Provost’s statement on changes to OSAP and tuition fees
February 1, 2019
The following is a statement from Interim Provost and Vice-Principal (Academic) Tom Harris to Queen’s faculty and staff regarding the government of Ontario’s recently-announced plan to overhaul the Ontario Student Assistance Plan (OSAP) and cut tuition fees at post-secondary institutions.
As you may be aware, a few weeks ago the Government of Ontario announced its plan to overhaul the Ontario Student Assistance Plan (OSAP) and also cut tuition fees at all colleges and universities by 10 per cent for domestic students enrolled in funding-eligible programs. As well, these fees are not to be increased from these reduced levels for the next two years. This tuition reduction and freeze will have a significant impact on the operating budgets of post-secondary institutions in Ontario, including Queen’s. Principal Daniel Woolf has tasked me, through the Provost’s Advisory Committee on Budget (PACB), to provide options to him by the end of February on how we can best respond to this serious financial challenge.
Here’s a breakdown of how the tuition cut and freeze will impact the university. In 2018-19, the university’s total operating revenue was $638 million, with 38 per cent of it, or $244.4 million, coming from domestic student tuition fees that are subject to the 10 per cent reduction. Add in a further $7 million which would have been collected through a planned three per cent increase in domestic tuition, and the total reduction in operating revenues for the coming academic year (2019-20) will be $31.4 million. This will be followed by another $7 million revenue reduction the following year as tuition fees will stay frozen in 2020-21.
In response, Principal Woolf has developed the following set of principles to guide our budgetary decision-making.
Queen’s will remain focused on our core academic mission of excellence in teaching, research, and service to our communities. A crucial element is our continued commitment to equity, diversity, and inclusivity – including socioeconomic accessibility.
We will maintain, in so far as possible, our commitment to faculty renewal. We have achieved momentum in this crucial activity, and while it will likely be slowed in the face of this budgetary challenge to all Ontario universities, it must not stop.
We are one university and will support faculties, schools, and shared services so that the impact of the financial constraints don’t fall disproportionally on individual units.
We are committed to looking at all possible source of funds, including the judicious use of unit carry-forwards to preserve our academic mission.
We will be transparent in our decision-making and will keep our community informed.
With these principles in mind, we will be studying many options. We know we can’t cut our way to excellence so our response will be a combination of revenue generation, along with cost reductions. A multi-year strategy is contemplated.
We also expect to learn more about the OSAP changes in the weeks and how they will impact our prospective and current students.
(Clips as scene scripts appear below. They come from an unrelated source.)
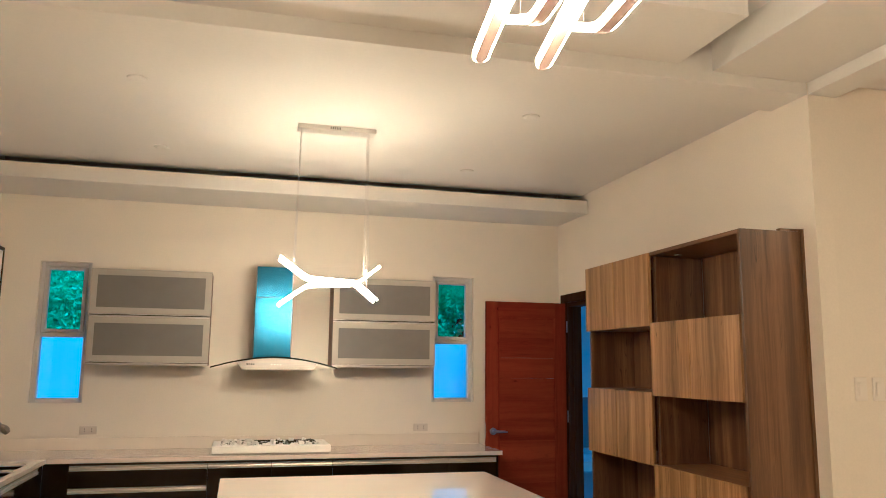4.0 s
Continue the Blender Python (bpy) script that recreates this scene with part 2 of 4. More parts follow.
def glowing(name, color, power):
    m = bpy.data.materials.new(name)
    m.use_nodes = True
    b = m.node_tree.nodes["Principled BSDF"]
    b.inputs["Base Color"].default_value = (0.8, 0.8, 0.8, 1)
    b.inputs["Emission Color"].default_value = (*color, 1)
    b.inputs["Emission Strength"].default_value = power
    return m


def glass(name, color=(1, 1, 1), ior=1.45):
    m = bpy.data.materials.new(name)
    m.use_nodes = True
    b = m.node_tree.nodes["Principled BSDF"]
    b.inputs["Base Color"].default_value = (*color, 1)
    b.inputs["Roughness"].default_value = 0.0
    b.inputs["Transmission Weight"].default_value = 1.0
    b.inputs["IOR"].default_value = ior
    return m


M_WALL = material("wall_paint", (0.79, 0.735, 0.62), 0.55, grain=0.03, grain_scale=90, stain=0.05, stain_scale=0.9, bump=0.045, bump_scale=110)
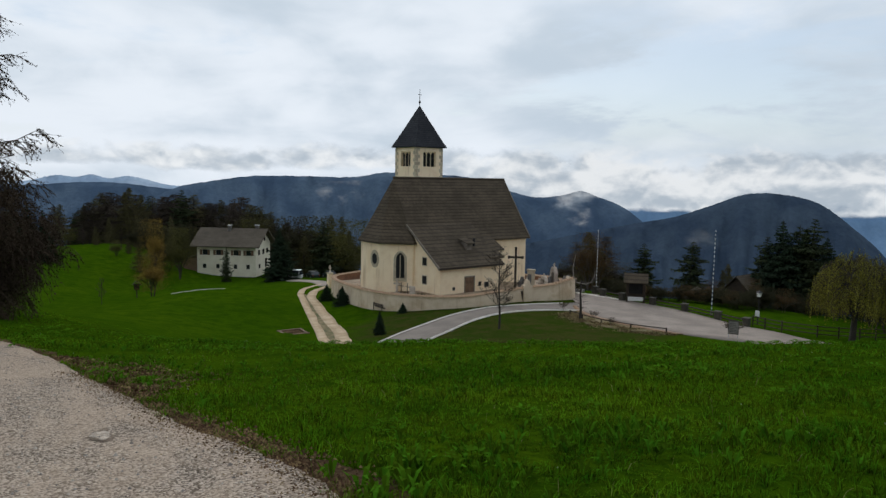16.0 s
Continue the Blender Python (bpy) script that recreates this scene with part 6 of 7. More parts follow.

Queen’s currently provides significant support to students in need of financial help through a range of programs, and we remain committed to supporting accessibility as the changes to OSAP are implemented. We will look at our financial assistance programs and will aim to launch a major fundraising effort to generate more student assistance support and look for program adjustments that will provide more support to those most in need who may have their access to university affected by the OSAP changes.